This article explores the work of Ruven Afanador (b. 1959), a Colombian photographer who is very well known abroad. His portraits typically tend to reinterpret the body, creating images that are suggestive and enigmatic. Jaime Cerón (b. 1967), who is a curator and art historian as well as a critic, has this to say in his article: “From his choice of models, accessories, locations, cultural referents, and props, Afanador demonstrates his desire to redefine the role of the body as a detonator of inter-subjective experience and to confront it with a range of identities among which we can consciously include humanity.”
Afanador is a photographer who lives in New York, where he creates the work that is now (in 2010) recognized by all the major fashion houses and magazines. In 2002, Fotomuseo in Bogotá organized an exhibition of his work to tie in with the fashion event, Bogotá Fashion. Among his other accomplishments, he has three books to his credit—Torero (2001), Sombras (2004), and Mil besos (2009)—in which he shares insights into private worlds through black and white portraits combined with basic technical elements that hark back to the earliest days of photography. He uses overexposures, vignettes, and tones to reveal a personal vision of strange characters in a cross section of everyday life, fantasy, and sensuality.

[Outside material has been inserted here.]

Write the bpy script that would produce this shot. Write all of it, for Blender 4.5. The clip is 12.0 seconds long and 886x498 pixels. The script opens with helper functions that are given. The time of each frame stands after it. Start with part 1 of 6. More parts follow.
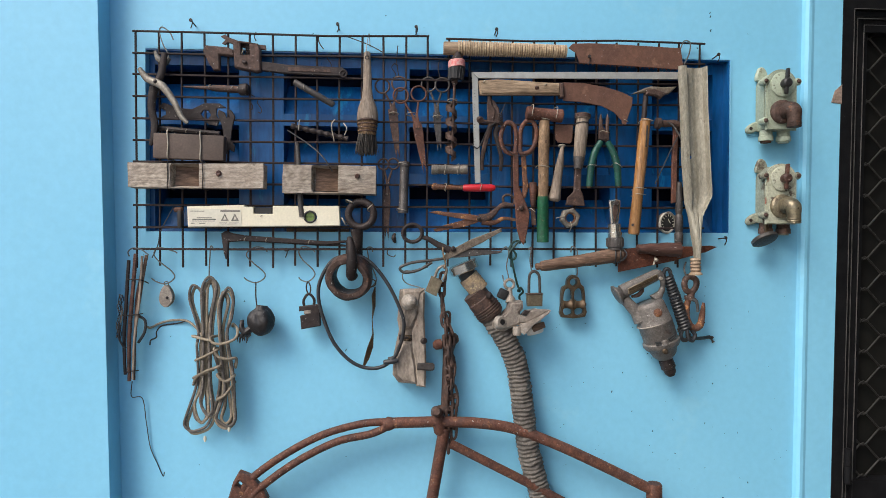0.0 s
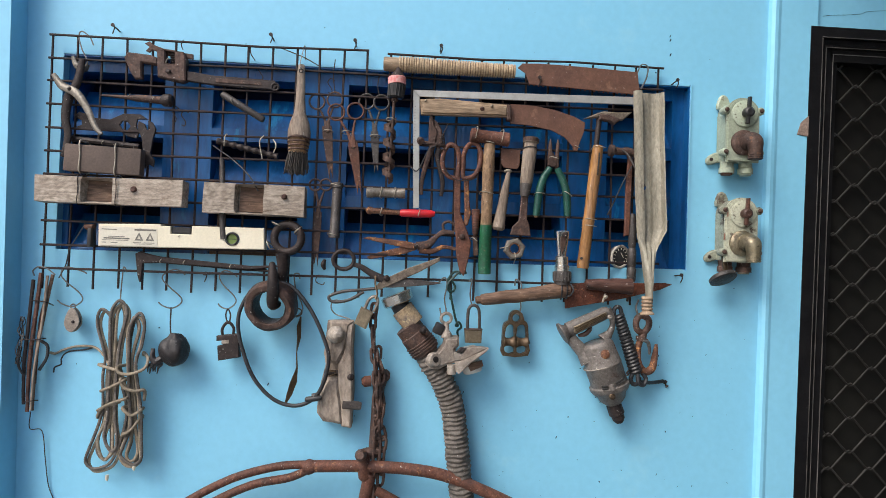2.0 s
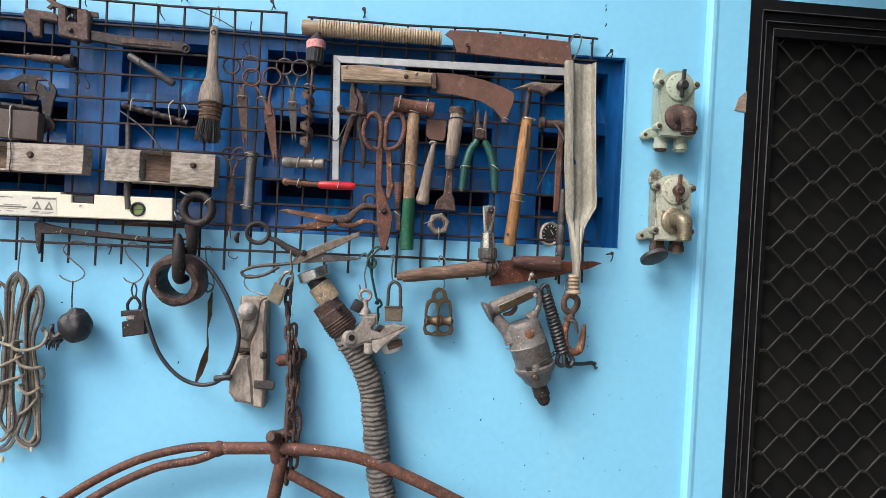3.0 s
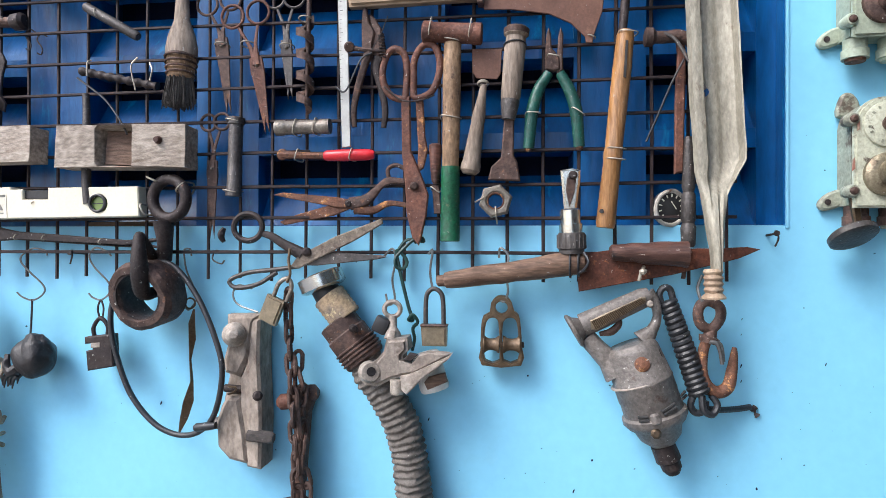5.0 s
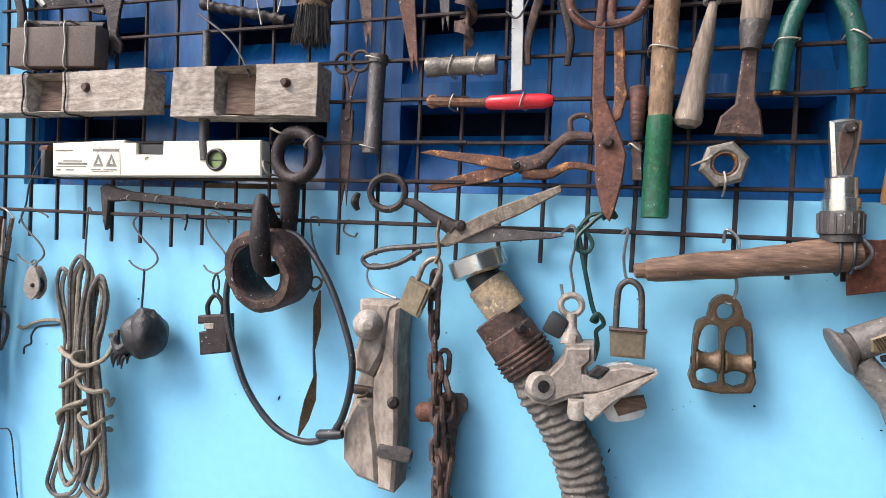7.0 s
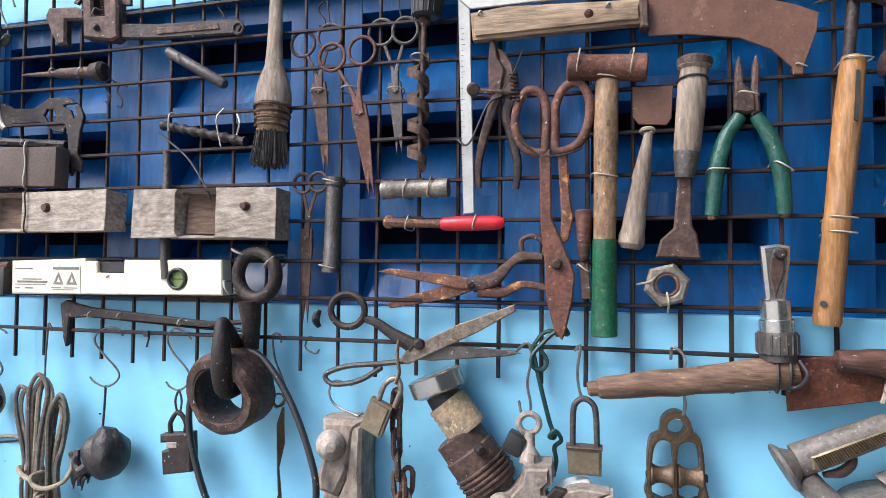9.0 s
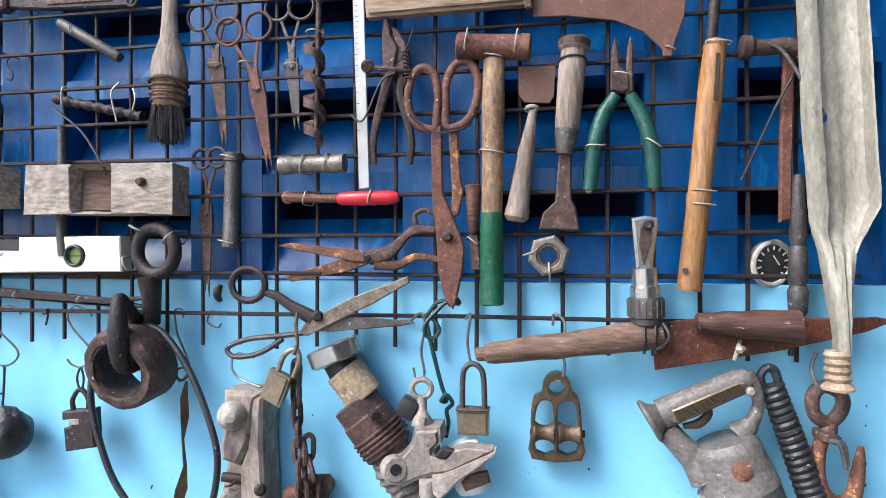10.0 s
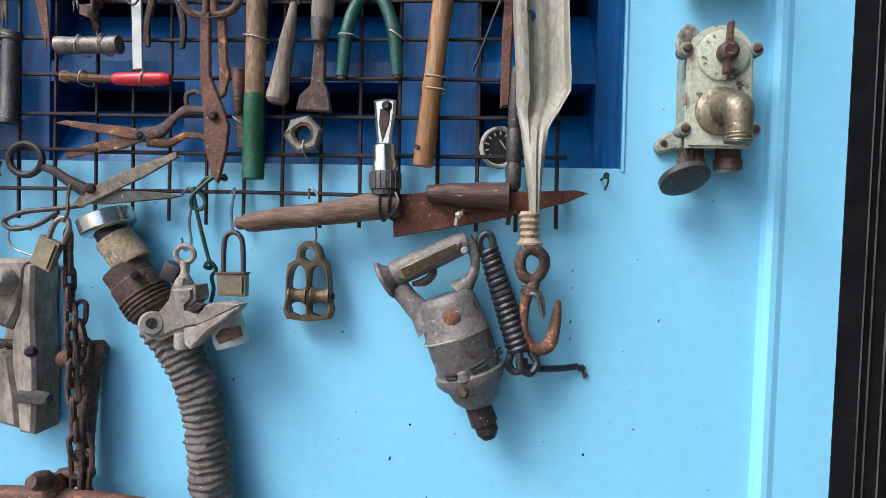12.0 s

Fotomuseo is a private organization that has been operating in Bogotá since 1998. It organizes open air exhibitions using modules arranged in public spaces; it produces Fotomaratón, a competition in which professional and amateur photographers present their vision of Bogotá, the capital city; and since 2005, it has presented Fotográfica, an exhibition and theoretical event at which artists and thinkers debate subjects that are relevant to the medium in question.
Jaime Cerón studied for his master’s degree in history and theory of art and architecture at the Universidad Nacional de Colombia. He was manager of the visual arts department at the Instituto Distrital de Cultura y Turismo in Bogotá (1997−2007). He is currently (in 2010) a freelance curator and researcher and a guest professor in the modern and contemporary art history program at the Universidad de los Andes at Bogotá.